Hidalgo told The Tico Times Tuesday that he met with the mayor of Parrita in 2004 after three Costa Rican high school students drowned at a nearby beach to stress the importance of improved safety measures in the area. However, nothing has been done.
“We call on the authorities in our government, principally the Costa Rican
Tourism Institute and the National Chamber of Tourism, to analyze this regrettable situation and foster healthy policies for the well being of national tourism,” Hidalgo said in his statement, adding that 58 people have drowned in Costa Rica so far this year.
Sally María Delgado, the manager of La Isla hotel where the students were staying, as a part of a larger group of 48 tourists, said that all the tourists staying at the hotel were warned that the beach was especially dangerous due to particularly stormy weather. Last weekend, the National Emergency Commission had extended a preventive, green alert throughout the country because of heavy rains related to tropical storm Alberto forming in the Gulf of Mexico.
Delgado said representatives from the various tourist groups were warned that the ocean was particularly dangerous, but could not confirm whether Carlson, or someone else from the Labette County students’ group, was informed. However, she said, all tourists were warned as part of their welcome to the hotel – and again as a group when they gathered for lunch – to “take extreme caution” when entering the ocean.
“We were told that we could go to the beach as long as we were careful,” said Kristy Scheuer, 19, in an e-mail to The Tico Times.
Scheuer, who graduated in 2005 from Labette County, was at the beach Saturday.
“I never heard anything about the conditions being dangerous,” Scheuer wrote. “I don’t remember the hotel manager talking to us at all. Our tour director had talked to us about the dangers of the ocean in general, but that was all.”
Scheuer also was in the water and had to be rescued from the currents. She recounted her story in an e-mail to The Tico Times Monday:
“We all went to the beach at about 2 p.m. At one point it started raining hard and that’s when we were a good ways out in the ocean. At about 5 p.m. Brett Carlson, our teacher, told us it was time to come in and he swam back to the beach. I noticed that most of the kids couldn’t hear him so I yelled back at them. The response I got was ‘We can’t.’
I told them to swim in with the waves and then attempted to take my own advice.
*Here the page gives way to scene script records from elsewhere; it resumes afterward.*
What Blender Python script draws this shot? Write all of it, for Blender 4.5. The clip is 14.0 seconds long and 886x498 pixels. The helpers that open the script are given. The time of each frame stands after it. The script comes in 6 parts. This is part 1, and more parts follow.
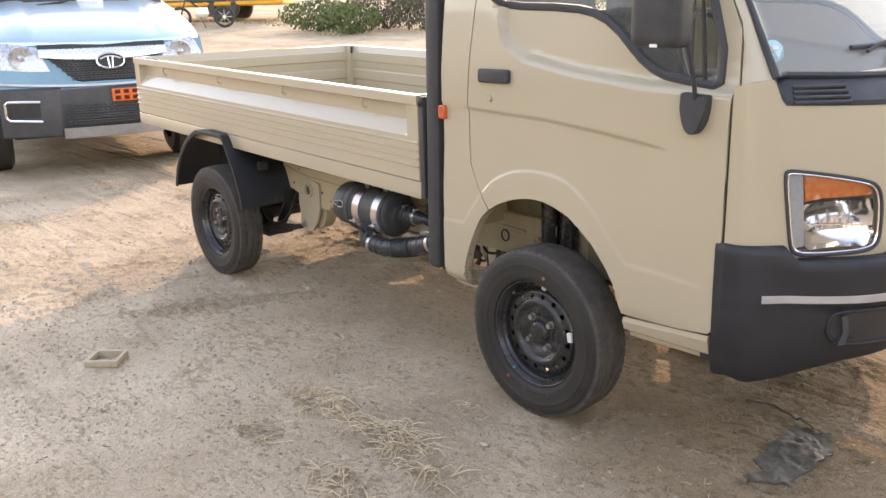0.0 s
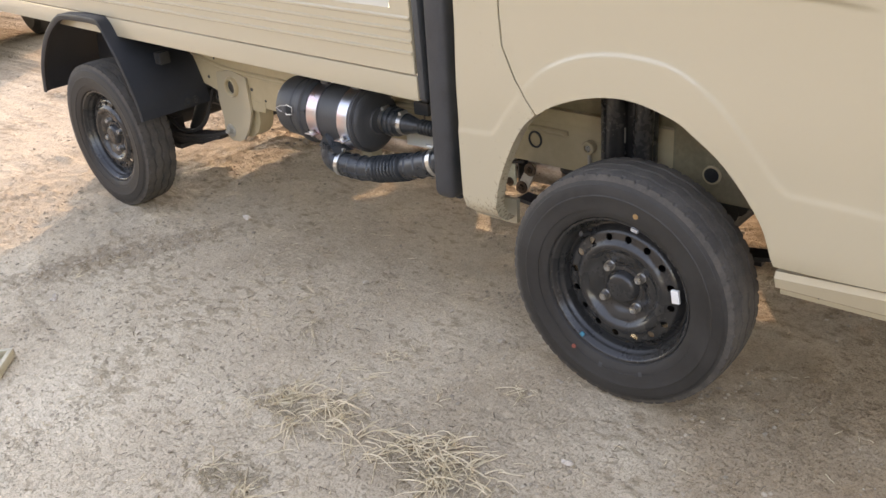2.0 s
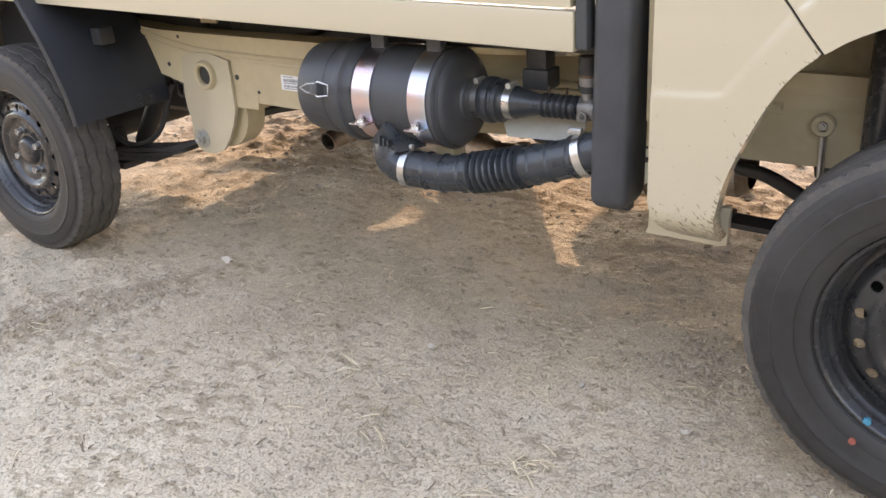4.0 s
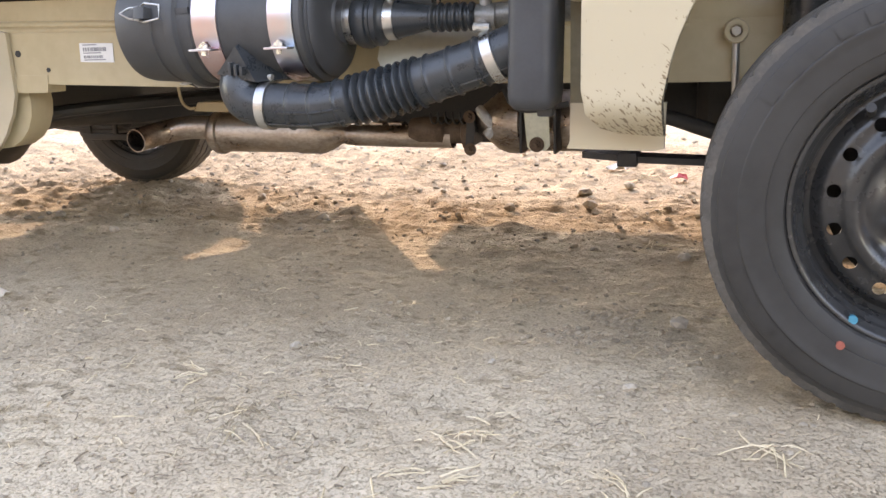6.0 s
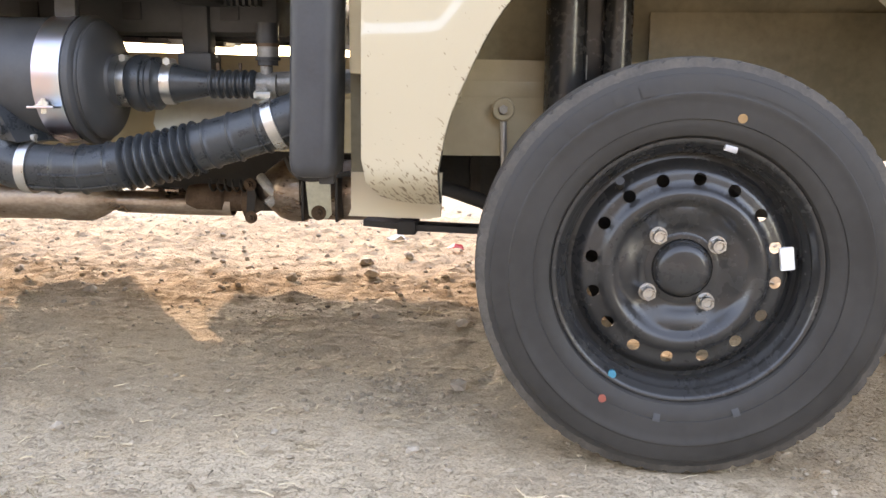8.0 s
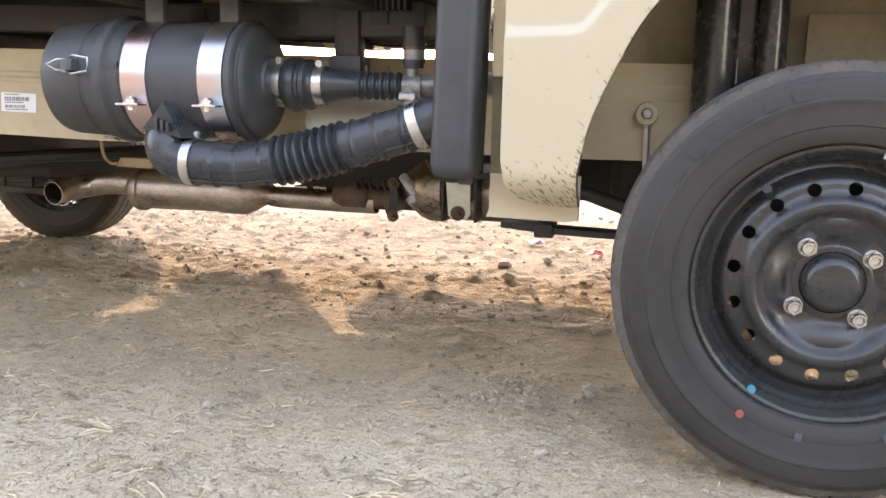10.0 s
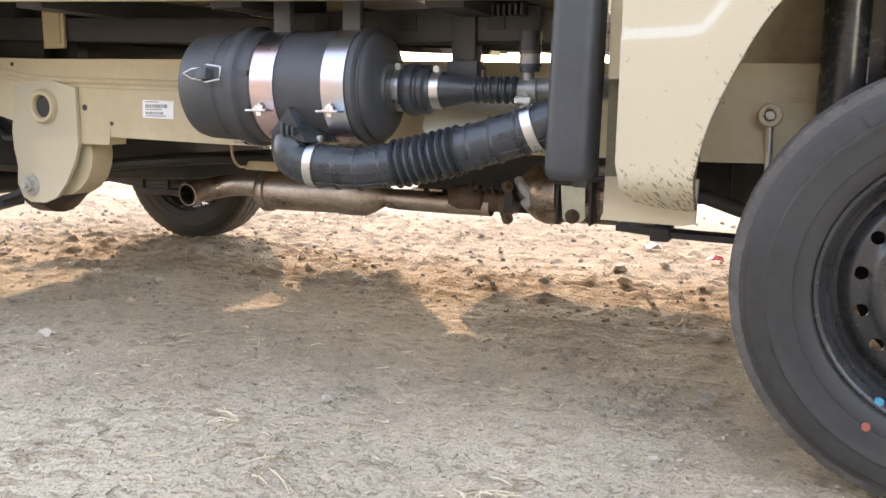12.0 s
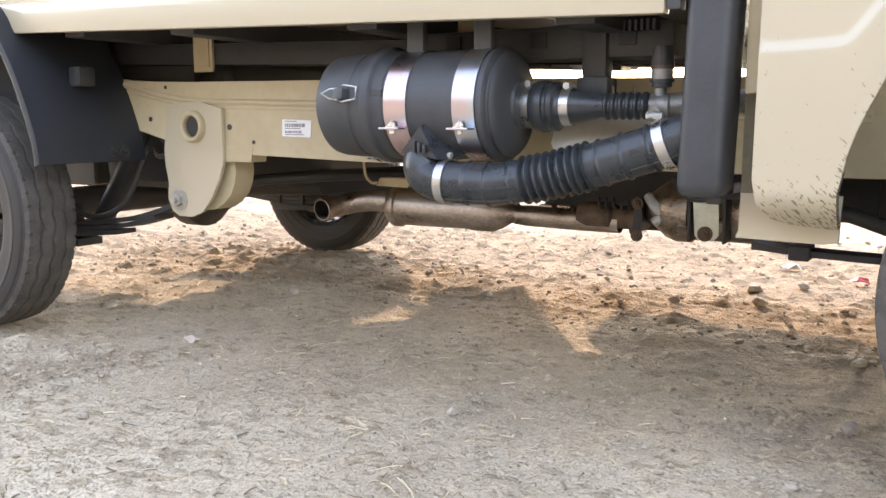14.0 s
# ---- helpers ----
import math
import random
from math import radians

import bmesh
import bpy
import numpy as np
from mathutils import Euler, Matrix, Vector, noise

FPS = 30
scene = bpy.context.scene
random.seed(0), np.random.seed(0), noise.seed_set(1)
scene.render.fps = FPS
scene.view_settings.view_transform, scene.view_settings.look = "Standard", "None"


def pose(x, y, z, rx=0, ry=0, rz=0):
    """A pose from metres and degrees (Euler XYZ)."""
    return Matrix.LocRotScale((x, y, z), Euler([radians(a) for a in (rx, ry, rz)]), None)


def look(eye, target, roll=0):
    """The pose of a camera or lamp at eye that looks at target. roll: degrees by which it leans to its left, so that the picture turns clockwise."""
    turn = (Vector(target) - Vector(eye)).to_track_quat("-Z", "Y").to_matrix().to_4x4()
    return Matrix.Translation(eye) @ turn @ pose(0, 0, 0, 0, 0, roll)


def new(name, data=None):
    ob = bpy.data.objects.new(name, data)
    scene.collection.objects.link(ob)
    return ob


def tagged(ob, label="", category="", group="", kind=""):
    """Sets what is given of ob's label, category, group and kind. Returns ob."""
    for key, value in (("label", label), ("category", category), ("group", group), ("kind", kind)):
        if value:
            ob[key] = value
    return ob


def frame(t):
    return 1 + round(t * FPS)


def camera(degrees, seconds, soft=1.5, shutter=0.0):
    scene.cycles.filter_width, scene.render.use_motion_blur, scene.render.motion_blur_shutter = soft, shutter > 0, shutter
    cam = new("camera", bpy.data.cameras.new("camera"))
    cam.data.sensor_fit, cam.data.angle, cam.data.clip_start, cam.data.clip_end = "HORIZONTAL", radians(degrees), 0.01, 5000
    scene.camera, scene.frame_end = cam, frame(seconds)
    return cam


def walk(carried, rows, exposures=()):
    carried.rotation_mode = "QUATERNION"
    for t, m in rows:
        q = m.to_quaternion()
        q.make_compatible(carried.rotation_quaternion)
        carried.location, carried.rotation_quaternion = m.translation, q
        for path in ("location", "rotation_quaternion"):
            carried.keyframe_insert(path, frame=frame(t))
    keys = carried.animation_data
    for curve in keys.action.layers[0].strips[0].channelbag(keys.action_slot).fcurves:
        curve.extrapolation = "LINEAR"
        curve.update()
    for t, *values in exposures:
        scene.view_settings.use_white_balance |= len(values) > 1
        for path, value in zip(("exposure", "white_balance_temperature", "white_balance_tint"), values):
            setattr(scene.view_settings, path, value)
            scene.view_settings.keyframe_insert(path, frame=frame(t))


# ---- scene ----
import mathutils

cam = camera(54.6, 14.0)
PATH = [
    (0, (1.683, -2.481, 1.218), (0.215, -1.235, 0.679), -1.6),
    (0.5, (1.506, -2.344, 1.199), (0.124, -1.036, 0.585), -2.7),
    (1, (1.266, -2.271, 1.19), (0.005, -0.881, 0.499), -4.1),
    (1.5, (1.051, -2.198, 1.186), (-0.169, -0.818, 0.405), -5.2),
    (2, (0.822, -2.076, 1.16), (-0.417, -0.774, 0.282), -5.1),
    (2.5, (0.635, -2.012, 1.135), (-0.554, -0.719, 0.179), -4.3),
    (3, (0.419, -1.972, 1.114), (-0.738, -0.669, 0.133), -4.3),
    (3.2, (0.337, -1.931, 1.088), (-0.823, -0.628, 0.11), -4.3),
    (5.3, (-0.219, -1.736, 0.499), (-0.999, 0.044, 0.024), -3.7),
    (5.5, (-0.217, -1.745, 0.498), (-0.974, 0.037, -0.004), -2.9),
    (6, (-0.219, -1.754, 0.479), (-0.865, 0.069, -0.029), -2.0),
    (6.5, (-0.223, -1.758, 0.471), (-0.721, 0.123, 0.009), -1.2),
    (7, (-0.219, -1.766, 0.475), (-0.544, 0.169, 0.086), -0.4),
    (7.2, (-0.219, -1.767, 0.476), (-0.489, 0.182, 0.116), -0.1),
    (8.25, (-0.216, -1.766, 0.47), (-0.37, 0.197, 0.125), 0.7),
    (9.3, (-0.213, -1.764, 0.464), (-0.504, 0.189, 0.141), 1.3),
    (9.5, (-0.212, -1.768, 0.466), (-0.568, 0.172, 0.135), 1.3),
    (10, (-0.209, -1.775, 0.469), (-0.691, 0.136, 0.127), 1.2),
    (10.5, (-0.205, -1.776, 0.468), (-0.784, 0.106, 0.115), 1.1),
    (11, (-0.207, -1.781, 0.469), (-0.842, 0.081, 0.111), 1.0),
    (11.5, (-0.204, -1.785, 0.469), (-0.892, 0.059, 0.118), 0.8),
    (12, (-0.202, -1.789, 0.47), (-0.939, 0.039, 0.131), 0.6),
    (12.5, (-0.201, -1.79, 0.472), (-1.017, 0.007, 0.149), 0.3),
    (13, (-0.203, -1.795, 0.473), (-1.098, -0.033, 0.16), -0.0),
    (13.5, (-0.201, -1.796, 0.47), (-1.151, -0.064, 0.162), -0.1),
    (14, (-0.202, -1.8, 0.47), (-1.201, -0.095, 0.168), -0.0),
]
EXPOSURES = [(0.0, 2.58, 9900, 27), (1.5, 2.73, 9800, 26), (3.2, 3.05, 9300, 25), (5.3, 3.3, 9200, 25), (7.2, 3.5, 9200, 25), (9.3, 3.5, 9200, 25), (10.5, 3.45, 9100, 25), (12.0, 3.43, 9000, 24), (14.0, 3.42, 8800, 24)]
walk(cam, [(t, look(eye, target, roll)) for t, eye, target, roll in PATH], EXPOSURES)

# ---------------------------------------------------------------- light
SUN_AZ, SUN_EL = radians(36.0), radians(26.0)      # to the left of +y, above the horizon
world = bpy.data.worlds.new("sky")
scene.world = world
world.use_nodes = True
wn = world.node_tree
sky = wn.nodes.new("ShaderNodeTexSky")
sky.sky_type = "NISHITA"
sky.sun_disc = False
sky.sun_elevation, sky.sun_rotation = SUN_EL, -SUN_AZ
sky.air_density, sky.dust_density, sky.ozone_density = 1.0, 0.3, 0.6
back = wn.nodes["Background"]
wn.links.new(sky.outputs[0], back.inputs[0])
back.inputs[1].default_value = 0.15
sun_data = bpy.data.lights.new("sun", "SUN")
sun_data.energy, sun_data.angle, sun_data.color = 0.44, radians(0.8), (1.0, 0.905, 0.80)
sun = new("sun", sun_data)
SUN_DIR = Vector((-math.sin(SUN_AZ) * math.cos(SUN_EL), math.cos(SUN_AZ) * math.cos(SUN_EL), math.sin(SUN_EL)))
sun.matrix_world = look(SUN_DIR * 60, (0, 0, 0))

# ---------------------------------------------------------------- materials
def nodes_of(name):
    m = bpy.data.materials.new(name)
    m.use_nodes = True
    return m, m.node_tree.nodes, m.node_tree.links, m.node_tree.nodes["Principled BSDF"]


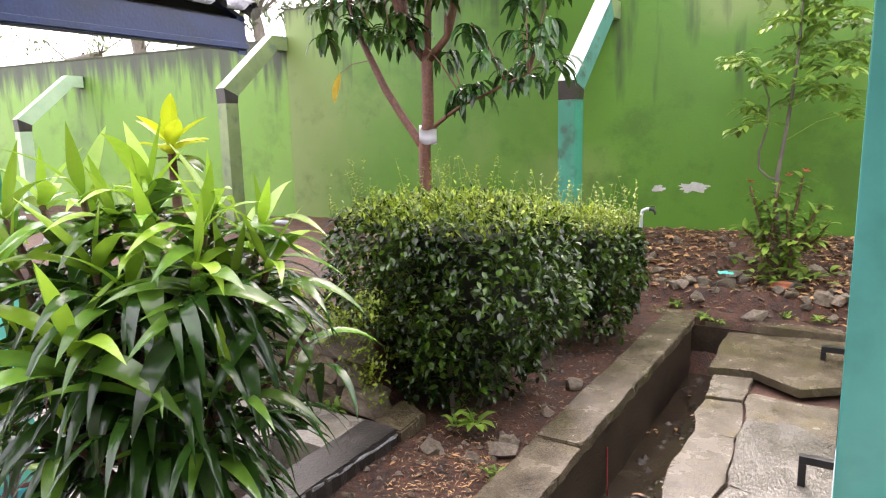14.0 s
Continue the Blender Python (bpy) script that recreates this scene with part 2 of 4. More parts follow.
M_CEMENT = material("damp_cement_floor", (0.17, 0.15, 0.12), (0.34, 0.315, 0.27), scale=2.5, rough=0.3, bump=0.6, grain=45, patch=(0.15, 0.12, 0.075), patch_scale=3, patch_amount=0.7, speck=0.3, speck_scale=90)
M_STEP = material("grey_step_render", (0.26, 0.29, 0.32), (0.4, 0.43, 0.46), scale=8, rough=0.5)
M_WHITETILE = material("cream_floor_tile", (0.70, 0.66, 0.57), (0.78, 0.74, 0.65), scale=3, rough=0.25, bump=0.03, vary=0.05)
M_BLACKMETAL = material("black_painted_steel", (0.008, 0.008, 0.009), (0.02, 0.02, 0.02), scale=20, rough=0.35, bump=0.1)
M_POT = material("turquoise_plastic", (0.02, 0.25, 0.27), (0.03, 0.31, 0.33), scale=4, rough=0.4, bump=0.06)
M_WOODBROWN = material("varnished_brown_board", (0.20, 0.075, 0.025), (0.30, 0.12, 0.04), scale=5, rough=0.35, stretch=(1, 1, 0.15))
M_CHAIR = material("maroon_painted_wood", (0.09, 0.018, 0.015), (0.15, 0.035, 0.028), scale=6, rough=0.35, bump=0.1)
M_PLANK = material("worn_bench_plank", (0.30, 0.16, 0.10), (0.45, 0.28, 0.18), scale=8, rough=0.45)
M_BARK = material("reddish_bark", (0.075, 0.028, 0.016), (0.17, 0.075, 0.045), scale=14, rough=0.6, bump=0.8, grain=40, stretch=(1, 1, 0.4), speck=0.35, speck_scale=40)
M_BARKG = material("grey_bark", (0.09, 0.075, 0.06), (0.2, 0.17, 0.14), scale=12, rough=0.7, bump=0.7, stretch=(1, 1, 0.4))
M_CANE = material("ringed_brown_cane", (0.06, 0.028, 0.014), (0.15, 0.08, 0.04), scale=20, rough=0.6, bump=0.7, stretch=(0.3, 0.3, 3))
M_DRAC = material("old_shaded_strap_leaf", (0.010, 0.042, 0.007), (0.038, 0.110, 0.016), scale=9, rough=0.2, bump=0.15, grain=25, vary=0.5, translucent=0.18)
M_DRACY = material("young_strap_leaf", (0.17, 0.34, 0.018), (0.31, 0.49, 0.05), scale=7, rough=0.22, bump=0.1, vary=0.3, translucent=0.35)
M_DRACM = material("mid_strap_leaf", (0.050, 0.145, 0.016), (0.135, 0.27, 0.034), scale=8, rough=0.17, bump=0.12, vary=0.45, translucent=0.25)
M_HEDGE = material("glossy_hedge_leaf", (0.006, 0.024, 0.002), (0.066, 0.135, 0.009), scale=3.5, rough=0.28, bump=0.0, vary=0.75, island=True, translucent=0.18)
M_HEDGEY = material("fresh_lit_hedge_leaf", (0.13, 0.20, 0.012), (0.30, 0.39, 0.03), scale=5, rough=0.35, bump=0.0, vary=0.5, island=True, translucent=0.35)
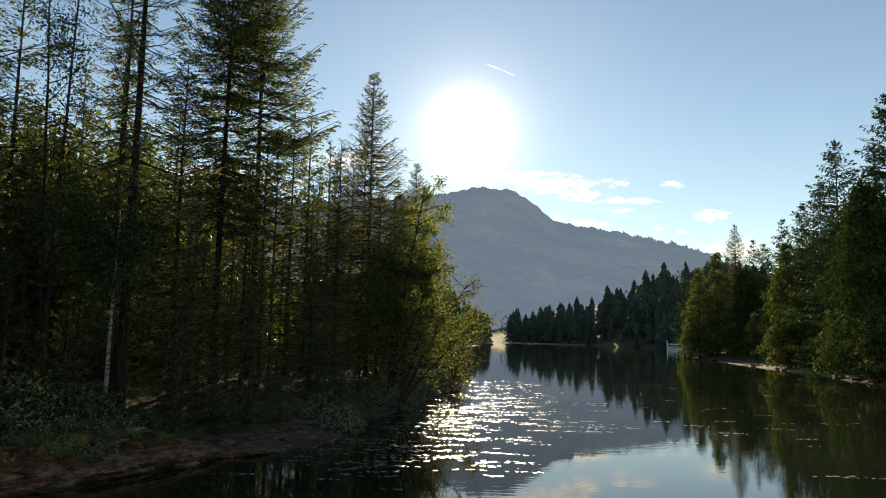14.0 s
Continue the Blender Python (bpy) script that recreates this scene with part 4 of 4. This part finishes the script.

Then I realized that I couldn’t. I could no longer reach the ground and the waves were getting bigger.
“I started yelling for help. I just kept yelling and I saw Brett jump back in the water to help us. Jessica Pierce also heard that we needed help so she ran down from the hotel to help since she’s a lifeguard. Brett swam to me and held me above the water because I could no longer keep myself up. But the waves kept hitting us and we got separated. For some reason he got caught in a current that took him farther out to sea and I got moved toward the shore. I kept looking back at him; he was trying his hardest to swim forward. . .
“I just kept swimming and not moving anywhere. I saw the people on the beach but I couldn’t get any closer. I kept getting pulled under by the waves.
Just when I knew I couldn’t keep swimming anymore, B.J. King, a student from Tipton, Iowa, was by my side, lifting me above water. I told him I couldn’t go any further and he helped me to shallower water and went out to help someone else.”
The Red Cross recovered the body of Tongier that same evening and Harpstrite the following morning. Massive search efforts by more than 60 officials from the Red Cross, Public Security Ministry, Civil Aviation and the Costa Rican Coast Guard resulted in the discovery Tuesday of Pierce’s body, 14 nautical miles off the coast.
At press time, Carlson was still missing.
The bodies of the three students were taken to the Judicial Morgue to be sent home to Kansas. A memorial service in Altamonte was planned for today, according to the Kansas daily The Wichita Eagle.